Through different eyes, I was able to watch the HBO documentary Fall To Grace, about former Senator Jim McGreevey’s resignation in disgrace from the US Senate – and his new life to enlightenment in attending Divinity School, becoming an Episcopal Priest and through service.  McGreevey does not look for easy answers, "…at some point in time when we're out on the street and no one is watching, the question is ... Will we turn over our will to unhealthy cravings? Or will we stay in a godly place and do what we are meant to do? And that's always the challenge.
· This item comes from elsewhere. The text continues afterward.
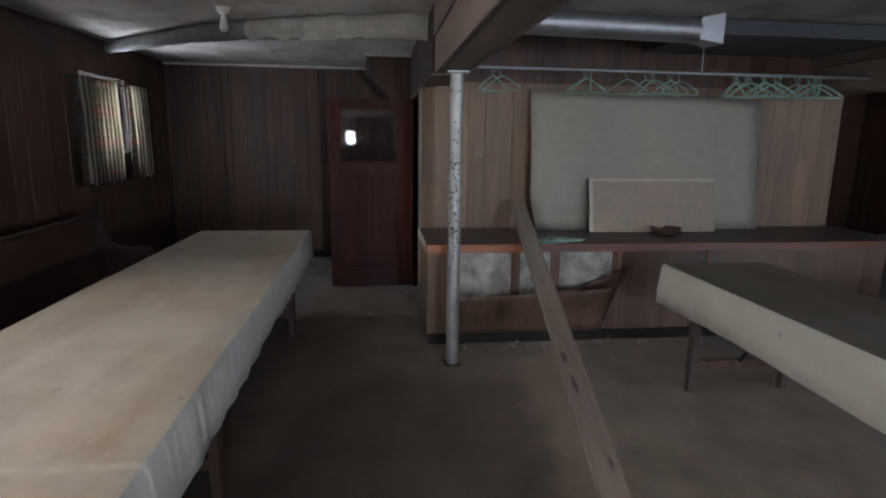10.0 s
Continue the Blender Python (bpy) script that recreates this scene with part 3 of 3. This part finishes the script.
def trestle_table(x0, x1, yc, turn, top, width, legs, label, group, leg_wood=TABLE_WOOD, stout=1.0):
    """A long wooden table; legs: distances from x0 of each pair of legs."""
    t = thing("long_table", label, "table", (x0, yc, 0), group)
    t.rotation_euler = (0, 0, turn)
    length = x1 - x0
    part("tabletop", boxed(0.004, length - 0.004, -width / 2, width / 2, top - 0.03, top - 0.004, 0.004), TABLE_WOOD, t)
    for s in (-1, 1):
        part("apron", boxed(0.1, length - 0.1, s * (width / 2 - 0.09) - 0.011, s * (width / 2 - 0.09) + 0.011, top - 0.11, top - 0.0305), TABLE_WOOD, t)
    for lx in legs:
        for s in (-1, 1):
            y = s * (width / 2 - 0.055)
            bm = bmesh.new()
            rings(bm, [[(lx - w, y - d, z), (lx + w, y - d, z), (lx + w, y + d, z), (lx - w, y + d, z)] for w, d, z in ((0.034 * stout, 0.022, 0.0), (0.046 * stout, 0.022, 0.3), (0.056 * stout, 0.024, top - 0.0305))])
            part("leg", bm, leg_wood, t)
        part("crossbar", boxed(lx - 0.018, lx + 0.018, -width / 2 + 0.08, width / 2 - 0.08, 0.16, 0.225, 0.003), TABLE_WOOD, t)
        reach = 0.42 if lx < length / 2 else -0.42
        part("brace", tube(bmesh.new(), [(lx, 0, 0.2), (lx + reach, 0, top - 0.04)], 0.014, 6), IRON, t, "dark folding brace")
    return t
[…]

That's always the challenge.”  In many ways, Jim and I are on the same page.



The manuscript package is being prepared this week for my own recovery memoir/prison story – Last Stop Babylon: The Art of Surviving Prison.  It only dawns on me in proofing the drafts how out of sync it is with the ministry work I am doing now.  Sure, I must have some kind of cool recovery/prison story – why else would Tom Scott and Kate Brosnan have invited me as a Main Stage presenter to The Nantucket Project 2013?  Although I think it is essential to get the recovery and prison-survival story out that is contained in book one, I can't help but think that, at least for me, the most important part is always in the work after prison.  In the redemption story.  A lot of it is contained in book one, but a lot of it is unfolding even as we speak and can’t and won’t get written about until later? 



Ex-Cons Are The New Top Chefs?   This brings us back to Piper Kerman - it would be so easy for critics to take potshots at Piper and consider her a "new top chef", and I suspect that some will as soon as they see her in her little black dress promoting her book and her new series on Netflix.  Let me set the record straight– this is Piper’s own reentry from prison: right here and right now.  In a world with the deck stacked against ex-offenders getting jobs and getting a break, I will go to the mat to defend Piper - and anyone like her.  She is attempting her second chance in life - on her own terms - and living the dream dreamt by every person inside prison. 



Nothing in the world could make me prouder. 



Jeff Grant, JD, M Div
Minister, Activist,
Social Ethicist, Author

Director, Progressive Prison Project
Greenwich, Connecticut

Assoc. Minister/
Director of Prison Ministries
First Baptist Church of Bridgeport
126 Washington Avenue, 1st Fl.
Bridgeport, Connecticut 06604

(203) 339-5887
jgrant3074@icloud.com
jg3074@columbia.edu

2 comments:

  1. If we are to truly want to be like everyone else struggling to make a living, support our families & keep alive the dream of possible success in this wonderful country America, then we need to accept that Piper is moving on from her past mistakes into a new beginning. She is not a returning citizen but a citizen. Let's all support her as a poster child for recovery, reinvention & rebirth.